Early Academic Career
After the war, Appleton returned to Cambridge and the Cavendish culture of precision, focusing on radio propagation at a time when long-distance broadcasting was expanding rapidly. He soon established himself as an original experimentalist, combining theoretical insight with new techniques for using broadcast transmitters and receivers to probe the upper atmosphere. His contact with leading British physicists widened, and a crucial intellectual partnership took shape with Douglas Hartree, the applied mathematician whose facility with complex equations proved invaluable in interpreting the behavior of radio waves in ionized gases. Appleton also began to train a new generation of radio physicists, among them J. A. Ratcliffe, whose later leadership in ionospheric research carried forward Appleton's methods and spirit.
Proving the Ionosphere
The idea that a conductive layer high above Earth reflected radio waves had been advanced before the war by Oliver Heaviside and, independently, Arthur E. Kennelly. Appleton's achievement was to turn that hypothesis into a measured reality. Using cleverly designed experiments that compared the direct ground wave with skyward-reflected components, and by sweeping frequencies to track the shifting interference patterns, he demonstrated the presence and altitude of ionized layers in the upper atmosphere. He refined techniques that evolved into ionosondes, instruments that sent pulses skyward and timed their return, producing a vertical profile of ionospheric layers. Through sustained effort and careful analysis, Appleton charted the E and F regions, including what became known as the Appleton layer (the F2 region), whose behavior governs much of high-frequency, long-distance radio communication.
From Method to Theory: The Appleton-Hartree Framework
As experimental evidence accumulated, Appleton worked with Douglas Hartree to develop a quantitative description of how radio waves travel through a magnetized, ionized medium. The result, widely known as the Appleton-Hartree equation, gave scientists and engineers a powerful tool to calculate refractive indices and predict the behavior of signals as they traverse the ionosphere under different solar and geomagnetic conditions. This interplay between observation and theory allowed broadcasters, navigators, and later radar engineers to plan frequencies, anticipate fade-outs, and design systems robust to the atmosphere's diurnal and seasonal changes.
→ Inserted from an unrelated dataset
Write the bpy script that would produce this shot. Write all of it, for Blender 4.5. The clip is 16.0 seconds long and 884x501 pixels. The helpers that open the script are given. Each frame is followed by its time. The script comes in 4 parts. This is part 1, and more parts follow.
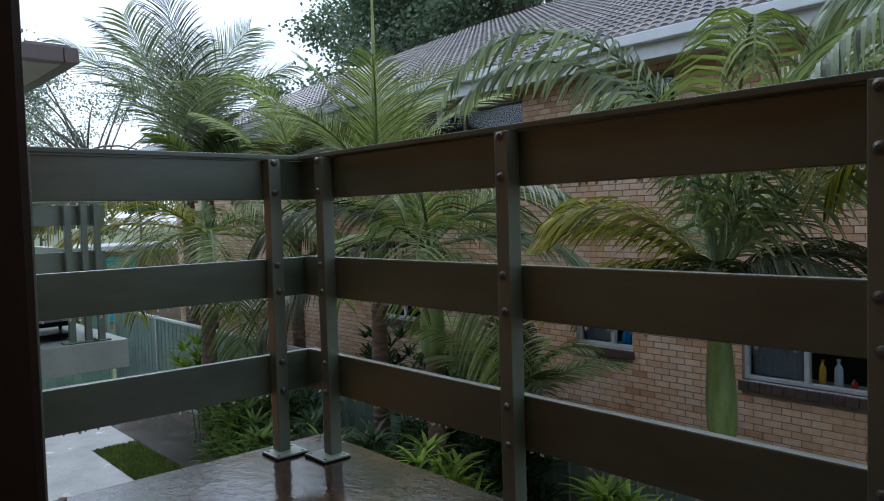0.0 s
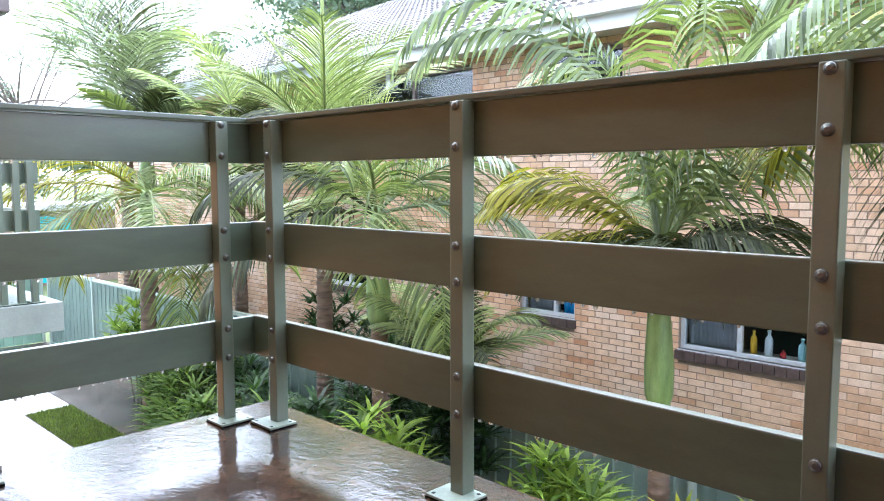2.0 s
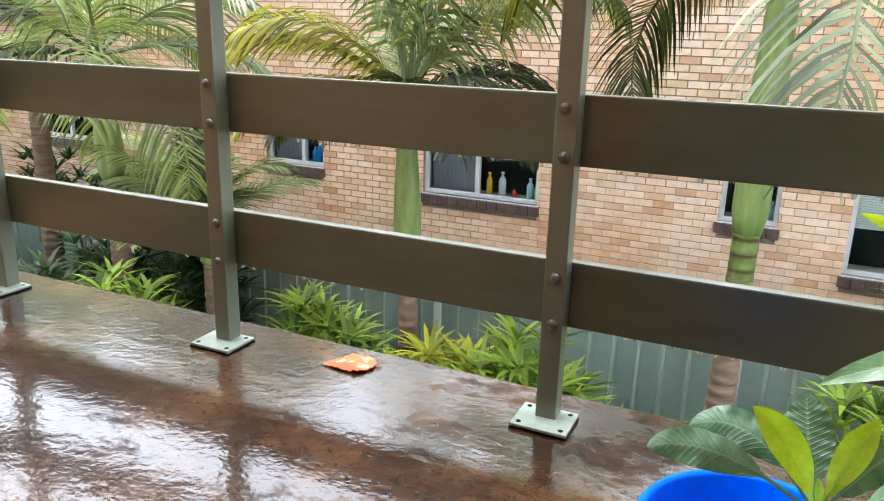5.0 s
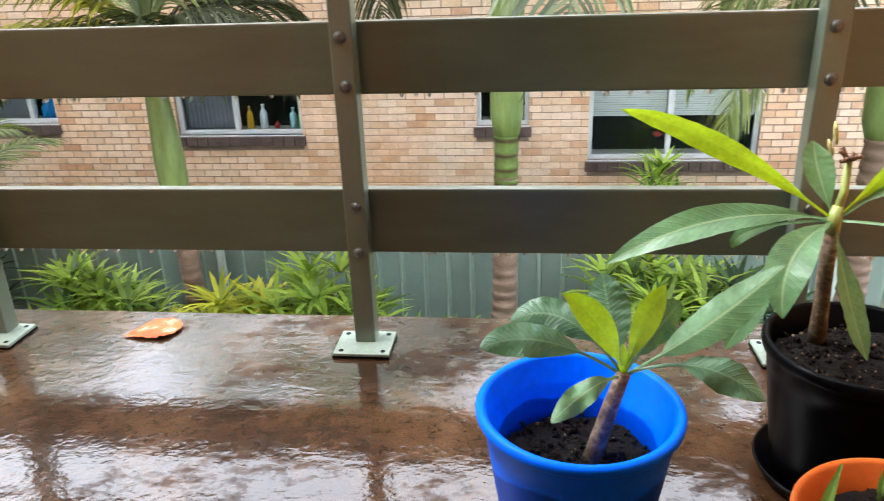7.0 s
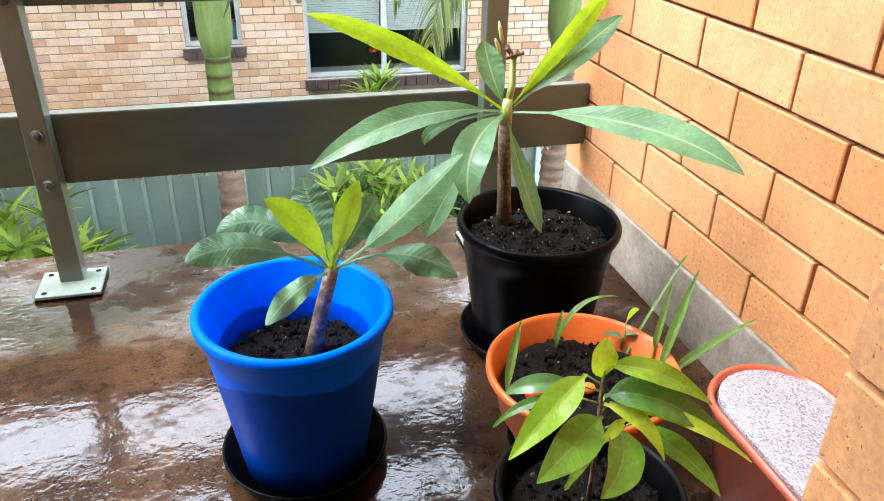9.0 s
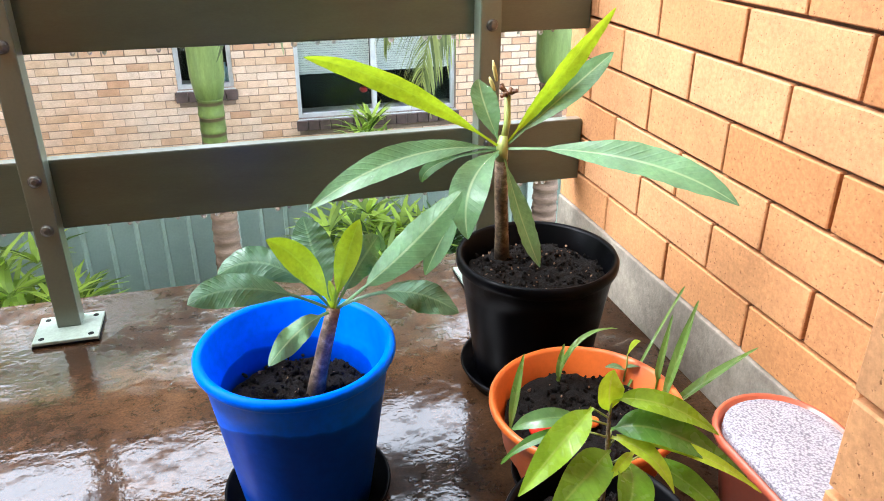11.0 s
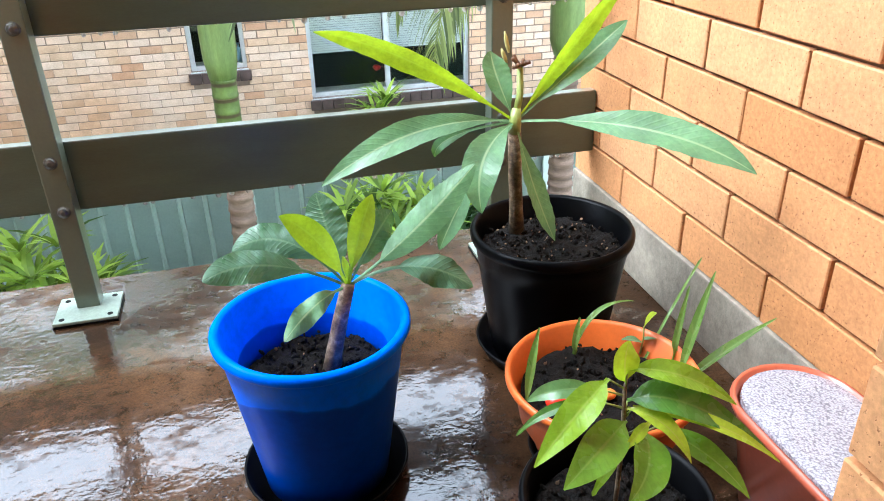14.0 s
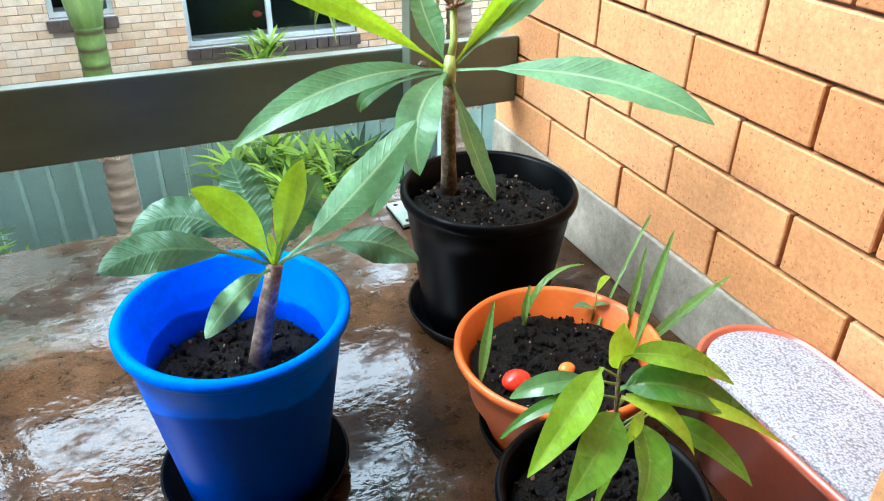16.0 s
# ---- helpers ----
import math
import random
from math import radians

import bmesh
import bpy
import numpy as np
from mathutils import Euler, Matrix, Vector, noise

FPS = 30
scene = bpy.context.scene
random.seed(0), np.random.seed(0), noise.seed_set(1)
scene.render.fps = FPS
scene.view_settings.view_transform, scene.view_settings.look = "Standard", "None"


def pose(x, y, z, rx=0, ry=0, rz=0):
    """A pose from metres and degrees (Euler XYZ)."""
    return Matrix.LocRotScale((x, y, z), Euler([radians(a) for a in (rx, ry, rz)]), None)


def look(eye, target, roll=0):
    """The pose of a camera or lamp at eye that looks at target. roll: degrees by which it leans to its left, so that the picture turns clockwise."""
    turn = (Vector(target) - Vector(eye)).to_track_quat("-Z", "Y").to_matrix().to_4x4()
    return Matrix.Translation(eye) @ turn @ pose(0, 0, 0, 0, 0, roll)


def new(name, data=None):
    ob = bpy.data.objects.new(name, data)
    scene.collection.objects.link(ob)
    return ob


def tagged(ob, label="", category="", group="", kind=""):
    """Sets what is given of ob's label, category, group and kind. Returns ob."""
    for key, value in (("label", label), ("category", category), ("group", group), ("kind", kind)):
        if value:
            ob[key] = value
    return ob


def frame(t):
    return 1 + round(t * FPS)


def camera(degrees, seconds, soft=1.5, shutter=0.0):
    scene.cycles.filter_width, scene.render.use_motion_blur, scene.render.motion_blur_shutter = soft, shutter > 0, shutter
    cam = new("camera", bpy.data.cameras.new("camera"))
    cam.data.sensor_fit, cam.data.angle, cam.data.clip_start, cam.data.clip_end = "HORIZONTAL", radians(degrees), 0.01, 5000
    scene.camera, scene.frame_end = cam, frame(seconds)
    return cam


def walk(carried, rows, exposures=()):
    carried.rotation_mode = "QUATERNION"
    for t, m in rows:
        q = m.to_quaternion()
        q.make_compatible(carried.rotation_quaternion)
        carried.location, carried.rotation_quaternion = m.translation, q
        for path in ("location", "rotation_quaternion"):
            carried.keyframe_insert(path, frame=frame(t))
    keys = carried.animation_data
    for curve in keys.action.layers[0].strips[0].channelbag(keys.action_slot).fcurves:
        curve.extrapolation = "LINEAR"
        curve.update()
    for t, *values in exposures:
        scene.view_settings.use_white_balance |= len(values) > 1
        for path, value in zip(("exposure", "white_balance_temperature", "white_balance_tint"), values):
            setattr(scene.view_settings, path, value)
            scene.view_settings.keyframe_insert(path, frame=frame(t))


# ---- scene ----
cam = camera(61.0, 16.0, soft=0.95, shutter=0.25)
PATH = [
    (0, pose(-0.664, -1.008, 0.805, 87.29, 1.61, 48.53)),
    (0.5, pose(-0.671, -1.005, 0.811, 86.33, 0.76, 46.80)),
    (1, pose(-0.674, -1.010, 0.814, 85.93, 0.35, 45.35)),
    (1.5, pose(-0.677, -1.003, 0.831, 85.18, 0.27, 45.62)),
    (2, pose(-0.684, -1.015, 0.812, 84.69, 0.17, 44.43)),
    (2.5, pose(-0.684, -1.021, 0.819, 83.67, 1.30, 43.24)),
    (3, pose(-0.693, -1.049, 0.806, 81.79, 0.99, 41.69)),
    (3.5, pose(-0.698, -1.023, 0.814, 78.23, 1.52, 36.91)),
    (4, pose(-0.717, -1.047, 0.817, 76.08, 0.96, 33.20)),
    (4.2, pose(-0.717, -1.030, 0.794, 75.80, 0.12, 30.89)),
    (6.3, pose(-0.770, -1.034, 0.783, 68.00, 0.66, 16.25)),
    (6.5, pose(-0.782, -1.052, 0.801, 67.19, 1.12, 13.34)),
    (7, pose(-0.764, -1.059, 0.803, 67.76, 1.94, 6.14)),
    (7.5, pose(-0.748, -1.066, 0.802, 67.44, 2.05, -1.90)),
    (8, pose(-0.743, -1.091, 0.807, 64.93, 0.76, -7.76)),
    (8.5, pose(-0.726, -1.095, 0.797, 62.56, -0.47, -11.94)),
    (9, pose(-0.721, -1.097, 0.791, 61.73, -0.88, -14.31)),
    (9.5, pose(-0.728, -1.097, 0.794, 63.31, -0.30, -14.76)),
    (9.7, pose(-0.731, -1.095, 0.795, 63.84, -0.27, -15.18)),
    (12, pose(-0.733, -1.101, 0.793, 64.53, 0.22, -15.29)),
    (12.5, pose(-0.734, -1.100, 0.793, 63.81, 0.38, -14.80)),
    (13, pose(-0.735, -1.100, 0.790, 63.34, 0.58, -14.41)),
    (13.5, pose(-0.737, -1.097, 0.788, 62.66, 0.54, -14.35)),
    (14, pose(-0.728, -1.098, 0.787, 62.84, 1.37, -14.64)),
    (14.5, pose(-0.732, -1.100, 0.784, 63.66, 0.09, -16.00)),
    (15, pose(-0.750, -1.094, 0.786, 63.23, -0.58, -15.98)),
    (15.5, pose(-0.750, -1.031, 0.784, 61.42, 0.43, -20.03)),
    (16, pose(-0.756, -0.967, 0.752, 59.05, -0.67, -23.12)),
]
EXPOSURES = [(0.0, 0.6, 5400, 10), (0.5, 1.45, 5400, 11), (1.0, 2.18, 5400, 11), (1.5, 2.6, 5450, 12), (2.0, 2.9, 5450, 13), (3.0, 3.05, 5600, 12), (4.0, 2.93, 5900, 12), (6.5, 2.88, 6200, 11), (9.0, 3.2, 5900, 11), (12.5, 3.2, 5800, 9), (14.0, 3.18, 5500, 6), (16.0, 3.25, 5300, -2)]
walk(cam, PATH, EXPOSURES)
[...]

Leadership at King's College London and Cambridge
Appleton's reputation led to his appointment as a leading professor in London, where he built influential laboratories and attracted talented students to the new field of radio physics. His group's research connected fundamental atmospheric science with the practical needs of civil and military communication. He later returned to Cambridge as a senior professor, continuing to reinforce the bridge between precision physics and engineering applications. In both posts he drew on relationships formed earlier in his career: Rutherford's emphasis on experiment, Hartree's mathematical rigor, and the field sensibilities honed with military signalers.
National Service and the War Effort
With the approach of the Second World War, Appleton accepted major responsibilities in national science administration. As a senior figure in government research, he coordinated and championed programs that relied on the physics of radio waves, including early warning radar and radio navigation. His pragmatic leadership complemented the technical inventiveness of colleagues such as Robert Watson-Watt, and he was instrumental in ensuring that fundamental knowledge of the ionosphere translated into reliable wartime systems. He excelled at convening scientists, engineers, and civil servants, cutting through bureaucratic obstacles and keeping research aligned with urgent operational needs.
Nobel Recognition and Later Career
In 1947 Appleton received the Nobel Prize in Physics for his investigations of the ionosphere, recognition that placed him among the foremost experimental physicists of his generation. He was also knighted for services to science, and elected a Fellow of the Royal Society. The prize acknowledged not only the demonstration of ionized layers and the development of ionospheric sounding but also the predictive framework that transformed day-to-day radio planning. In the postwar years he accepted leadership of a major British university, the University of Edinburgh, serving as principal and vice-chancellor. From that vantage he influenced national science policy, supported the training of physicists and engineers, and promoted cooperation between universities, industry, and government laboratories.
Mentors, Colleagues, and Students
Appleton's life in science was shaped by a circle that spanned theory, experiment, and policy. Ernest Rutherford's impact lingered in Appleton's faith in measurement. Douglas Hartree's mathematics underpinned a generation of radio propagation studies. J. A. Ratcliffe extended Appleton's techniques and mentored younger ionospheric physicists. Robert Watson-Watt and other engineers of radio detection and ranging translated Appleton's knowledge into systems that changed the course of the war. Even figures he did not directly work with, such as Guglielmo Marconi, formed part of the broader story: Marconi demonstrated the reach of radio across oceans, while Appleton explained and quantified the atmospheric medium that made such communication possible.
Legacy
Appleton died in 1965 in Edinburgh, closing a career that reshaped how humanity communicates across distance. He left a scientific legacy embedded in the practices of broadcasting, navigation, and space weather forecasting. The very vocabulary of radio science bears his imprint: the Appleton layer, magneto-ionic theory, and the routine use of ionosondes in monitoring the upper atmosphere. His life also exemplified a model of the scientist-citizen who navigates between laboratory and national service, maintaining fidelity to empirical truth while recognizing the public value of knowledge. By turning the skies into a measurable, predictable medium, Edward Victor Appleton helped build the informational infrastructure of the modern world, and through his students and collaborators ensured that the field he founded would continue to evolve with new instruments, satellites, and global networks.